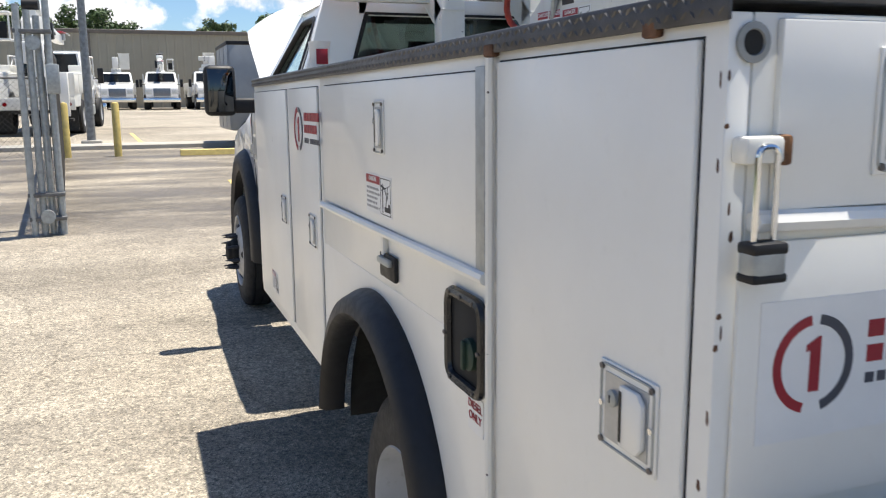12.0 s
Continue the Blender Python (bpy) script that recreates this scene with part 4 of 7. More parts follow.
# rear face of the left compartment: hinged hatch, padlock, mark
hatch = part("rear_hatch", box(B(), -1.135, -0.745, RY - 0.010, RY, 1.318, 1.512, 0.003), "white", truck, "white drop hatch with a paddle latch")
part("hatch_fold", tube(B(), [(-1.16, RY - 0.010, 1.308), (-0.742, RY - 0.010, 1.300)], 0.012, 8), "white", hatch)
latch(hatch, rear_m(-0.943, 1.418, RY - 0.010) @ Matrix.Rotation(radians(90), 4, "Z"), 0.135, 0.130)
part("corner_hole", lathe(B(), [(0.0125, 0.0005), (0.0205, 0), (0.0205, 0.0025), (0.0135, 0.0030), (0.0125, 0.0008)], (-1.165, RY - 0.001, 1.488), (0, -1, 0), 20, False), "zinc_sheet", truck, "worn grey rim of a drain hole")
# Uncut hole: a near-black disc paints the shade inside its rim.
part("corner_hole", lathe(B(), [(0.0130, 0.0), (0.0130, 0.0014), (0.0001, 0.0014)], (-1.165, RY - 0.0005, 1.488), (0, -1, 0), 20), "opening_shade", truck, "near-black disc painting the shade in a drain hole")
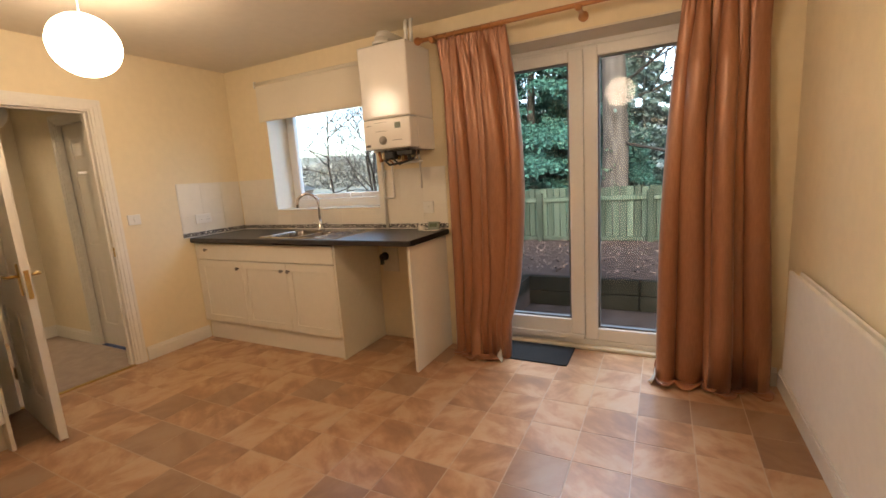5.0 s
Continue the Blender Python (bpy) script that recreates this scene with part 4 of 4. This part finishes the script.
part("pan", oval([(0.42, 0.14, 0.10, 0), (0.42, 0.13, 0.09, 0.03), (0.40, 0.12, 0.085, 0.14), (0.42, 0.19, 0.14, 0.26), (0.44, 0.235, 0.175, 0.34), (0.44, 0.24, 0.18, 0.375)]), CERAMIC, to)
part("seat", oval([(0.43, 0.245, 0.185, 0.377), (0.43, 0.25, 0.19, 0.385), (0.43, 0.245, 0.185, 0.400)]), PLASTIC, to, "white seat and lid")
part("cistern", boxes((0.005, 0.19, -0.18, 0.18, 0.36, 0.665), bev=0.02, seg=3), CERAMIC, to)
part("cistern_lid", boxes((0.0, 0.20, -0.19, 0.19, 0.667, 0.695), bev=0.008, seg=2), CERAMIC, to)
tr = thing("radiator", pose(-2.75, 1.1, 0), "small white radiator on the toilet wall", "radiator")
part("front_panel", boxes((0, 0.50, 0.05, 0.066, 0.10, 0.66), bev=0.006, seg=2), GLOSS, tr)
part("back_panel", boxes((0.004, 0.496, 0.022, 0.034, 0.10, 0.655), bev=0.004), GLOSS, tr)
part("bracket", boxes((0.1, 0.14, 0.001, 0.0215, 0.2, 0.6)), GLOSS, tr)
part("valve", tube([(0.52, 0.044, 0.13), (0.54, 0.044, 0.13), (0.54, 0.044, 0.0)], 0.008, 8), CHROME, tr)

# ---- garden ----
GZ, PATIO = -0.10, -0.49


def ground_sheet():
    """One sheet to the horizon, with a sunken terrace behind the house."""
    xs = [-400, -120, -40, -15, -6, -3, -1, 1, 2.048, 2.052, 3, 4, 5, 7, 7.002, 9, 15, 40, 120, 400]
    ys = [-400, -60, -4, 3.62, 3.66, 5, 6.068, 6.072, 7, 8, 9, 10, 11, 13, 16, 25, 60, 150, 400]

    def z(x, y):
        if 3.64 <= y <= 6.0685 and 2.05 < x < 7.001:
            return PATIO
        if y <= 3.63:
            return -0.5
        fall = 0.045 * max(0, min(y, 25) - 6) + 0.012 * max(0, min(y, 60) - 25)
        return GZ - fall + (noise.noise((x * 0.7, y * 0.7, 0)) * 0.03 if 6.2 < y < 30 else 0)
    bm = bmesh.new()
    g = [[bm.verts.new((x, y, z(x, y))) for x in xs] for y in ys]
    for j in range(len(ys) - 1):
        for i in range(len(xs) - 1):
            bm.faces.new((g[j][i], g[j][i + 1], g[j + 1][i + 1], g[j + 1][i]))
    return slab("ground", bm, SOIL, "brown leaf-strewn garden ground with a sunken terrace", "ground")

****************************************

WORK TO DO: Reproduce every line exactly and omit all pictures.

EXERCISE ANSWER:
12.0 s
Continue the Blender Python (bpy) script that recreates this scene with part 4 of 7. More parts follow.
# rear face of the left compartment: hinged hatch, padlock, mark
hatch = part("rear_hatch", box(B(), -1.135, -0.745, RY - 0.010, RY, 1.318, 1.512, 0.003), "white", truck, "white drop hatch with a paddle latch")
part("hatch_fold", tube(B(), [(-1.16, RY - 0.010, 1.308), (-0.742, RY - 0.010, 1.300)], 0.012, 8), "white", hatch)
latch(hatch, rear_m(-0.943, 1.418, RY - 0.010) @ Matrix.Rotation(radians(90), 4, "Z"), 0.135, 0.130)
part("corner_hole", lathe(B(), [(0.0125, 0.0005), (0.0205, 0), (0.0205, 0.0025), (0.0135, 0.0030), (0.0125, 0.0008)], (-1.165, RY - 0.001, 1.488), (0, -1, 0), 20, False), "zinc_sheet", truck, "worn grey rim of a drain hole")
# Uncut hole: a near-black disc paints the shade inside its rim.
part("corner_hole", lathe(B(), [(0.0130, 0.0), (0.0130, 0.0014), (0.0001, 0.0014)], (-1.165, RY - 0.0005, 1.488), (0, -1, 0), 20), "opening_shade", truck, "near-black disc painting the shade in a drain hole")
5.0 s
Continue the Blender Python (bpy) script that recreates this scene with part 4 of 4. This part finishes the script.
part("pan", oval([(0.42, 0.14, 0.10, 0), (0.42, 0.13, 0.09, 0.03), (0.40, 0.12, 0.085, 0.14), (0.42, 0.19, 0.14, 0.26), (0.44, 0.235, 0.175, 0.34), (0.44, 0.24, 0.18, 0.375)]), CERAMIC, to)
part("seat", oval([(0.43, 0.245, 0.185, 0.377), (0.43, 0.25, 0.19, 0.385), (0.43, 0.245, 0.185, 0.400)]), PLASTIC, to, "white seat and lid")
part("cistern", boxes((0.005, 0.19, -0.18, 0.18, 0.36, 0.665), bev=0.02, seg=3), CERAMIC, to)
part("cistern_lid", boxes((0.0, 0.20, -0.19, 0.19, 0.667, 0.695), bev=0.008, seg=2), CERAMIC, to)
tr = thing("radiator", pose(-2.75, 1.1, 0), "small white radiator on the toilet wall", "radiator")
part("front_panel", boxes((0, 0.50, 0.05, 0.066, 0.10, 0.66), bev=0.006, seg=2), GLOSS, tr)
part("back_panel", boxes((0.004, 0.496, 0.022, 0.034, 0.10, 0.655), bev=0.004), GLOSS, tr)
part("bracket", boxes((0.1, 0.14, 0.001, 0.0215, 0.2, 0.6)), GLOSS, tr)
part("valve", tube([(0.52, 0.044, 0.13), (0.54, 0.044, 0.13), (0.54, 0.044, 0.0)], 0.008, 8), CHROME, tr)

# ---- garden ----
GZ, PATIO = -0.10, -0.49


def ground_sheet():
    """One sheet to the horizon, with a sunken terrace behind the house."""
    xs = [-400, -120, -40, -15, -6, -3, -1, 1, 2.048, 2.052, 3, 4, 5, 7, 7.002, 9, 15, 40, 120, 400]
    ys = [-400, -60, -4, 3.62, 3.66, 5, 6.068, 6.072, 7, 8, 9, 10, 11, 13, 16, 25, 60, 150, 400]

    def z(x, y):
        if 3.64 <= y <= 6.0685 and 2.05 < x < 7.001:
            return PATIO
        if y <= 3.63:
            return -0.5
        fall = 0.045 * max(0, min(y, 25) - 6) + 0.012 * max(0, min(y, 60) - 25)
        return GZ - fall + (noise.noise((x * 0.7, y * 0.7, 0)) * 0.03 if 6.2 < y < 30 else 0)
    bm = bmesh.new()
    g = [[bm.verts.new((x, y, z(x, y))) for x in xs] for y in ys]
    for j in range(len(ys) - 1):
        for i in range(len(xs) - 1):
            bm.faces.new((g[j][i], g[j][i + 1], g[j + 1][i + 1], g[j + 1][i]))
    return slab("ground", bm, SOIL, "brown leaf-strewn garden ground with a sunken terrace", "ground")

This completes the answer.